= Afaha Ukwa =

Village in Akwa Ibom State, Nigeria

Afaha Ukwa is a village in Eket local government area of Akwa Ibom. It is surrounded by Ata Idung Afaha Ekid, Atai Ndon-Afaha Ekid, Ebana and Ede Urua.

Their language is the Ekid Language.

Afaha Ukwa is one of the host community to Exxon Mobil Airstrip and Technical Training College, an Apex manpower training provider for Mobil producing Nigeria.

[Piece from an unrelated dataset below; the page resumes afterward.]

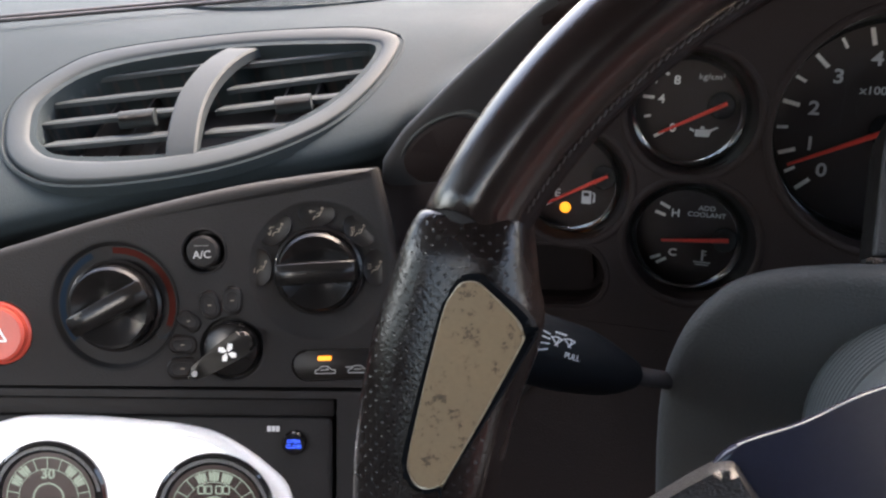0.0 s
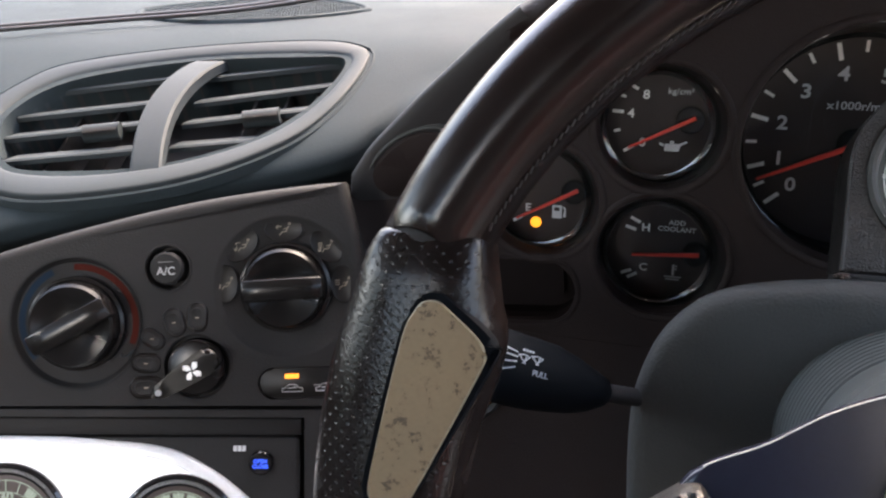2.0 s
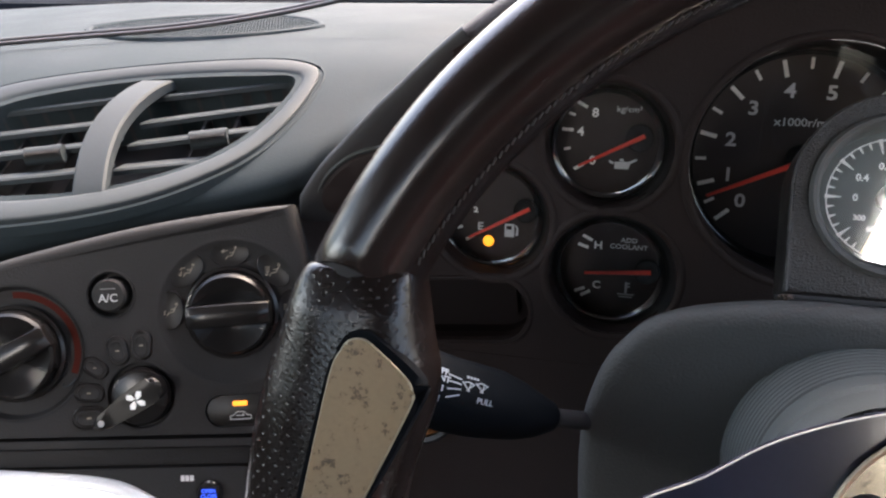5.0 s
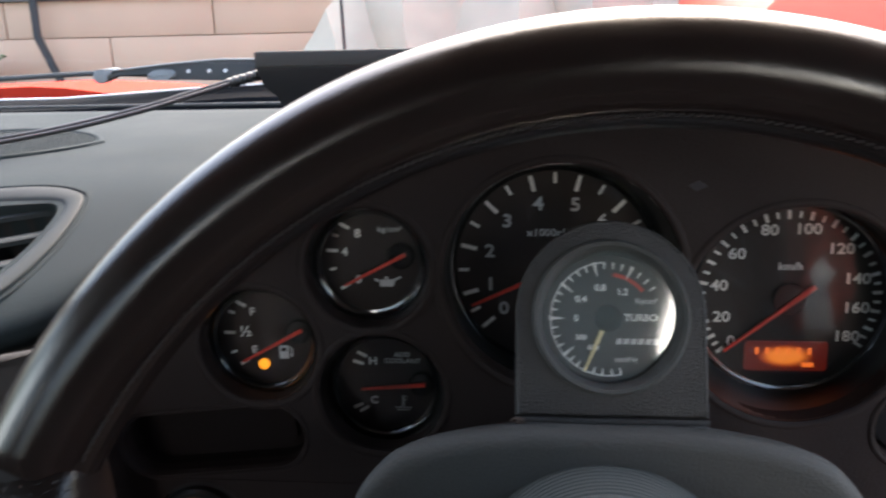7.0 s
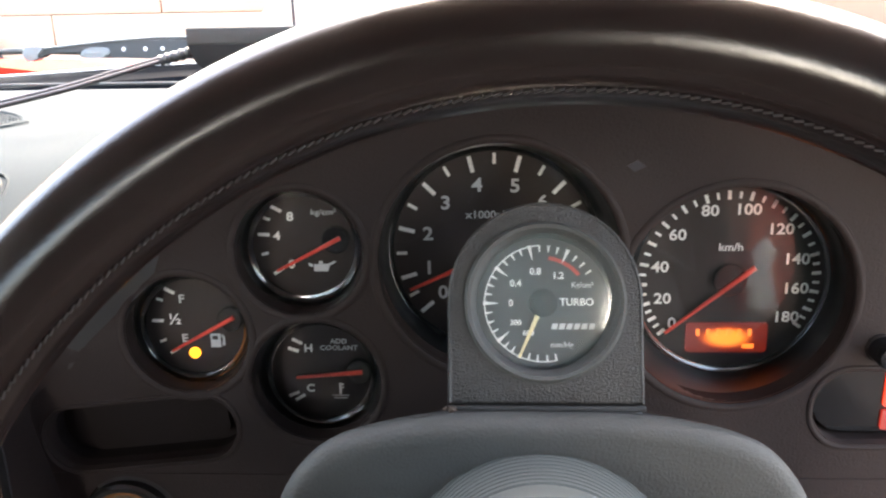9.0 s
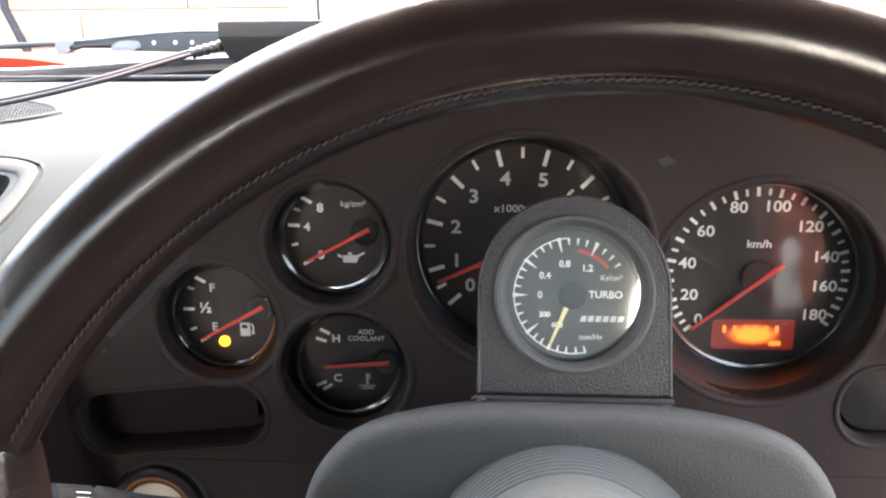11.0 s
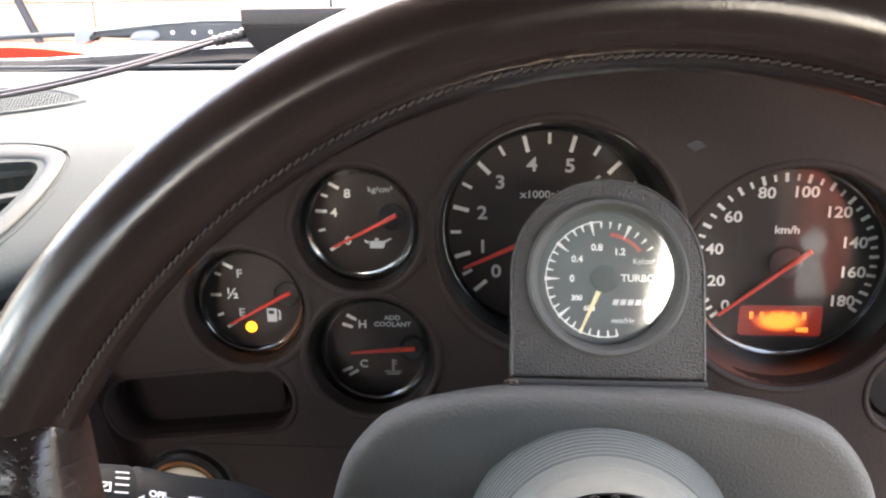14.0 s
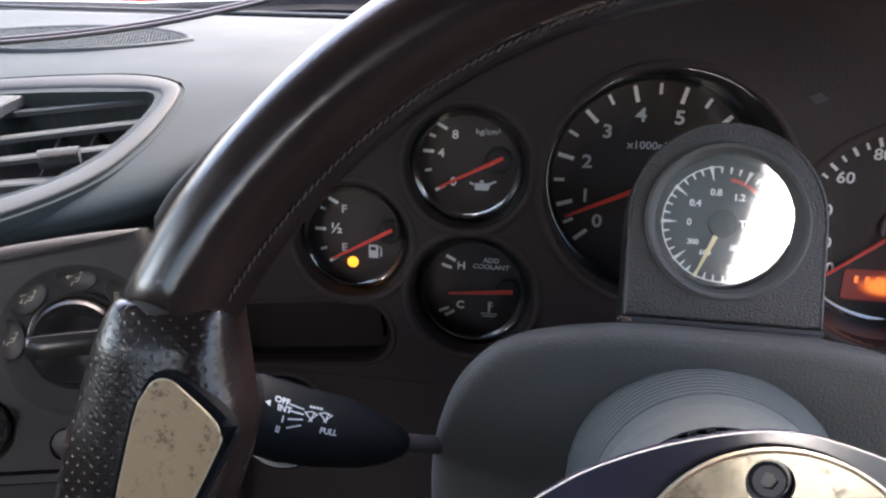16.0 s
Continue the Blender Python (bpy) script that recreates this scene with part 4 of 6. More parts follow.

Prominent family clans include Nnug Akpe Obong embracing Atang, Nsien, Nsetuk, Ebitu and Edward family; also the Asong Odiong family and the Afaha Akpong family are the origins of this peaceful land.

Afaha Ukwa is predominantly a Christian Pentecostal community with host of big name churches like The Church of Jesus Christ of Latter Day Saints at SDP road. The Apostolic Church Afaha Ukwa, Qua Iboe Church Obok Idim Methodist church, Faith and Works
Mount Zion church, Assemblies Of God, and St. Fabian Catholic Church.

Also there are hotels and resorts for recreational purposes the likes of Grandville Hotel, Olympus House, Imperial Hotel, Treasure Guest House, and Airstrip Hotel Ydofia Street.

Afaha Uqua community is largely a farming and artisan community.

The present Traditional ruler of Afaha Ukwa is a Medical Practitioner Dr. Okon Nsien 2015 who took over from the late Dr. Sunday Afaha. Ruling Families in Afaha Uqua are the Atang, Afaha, and Nssien family.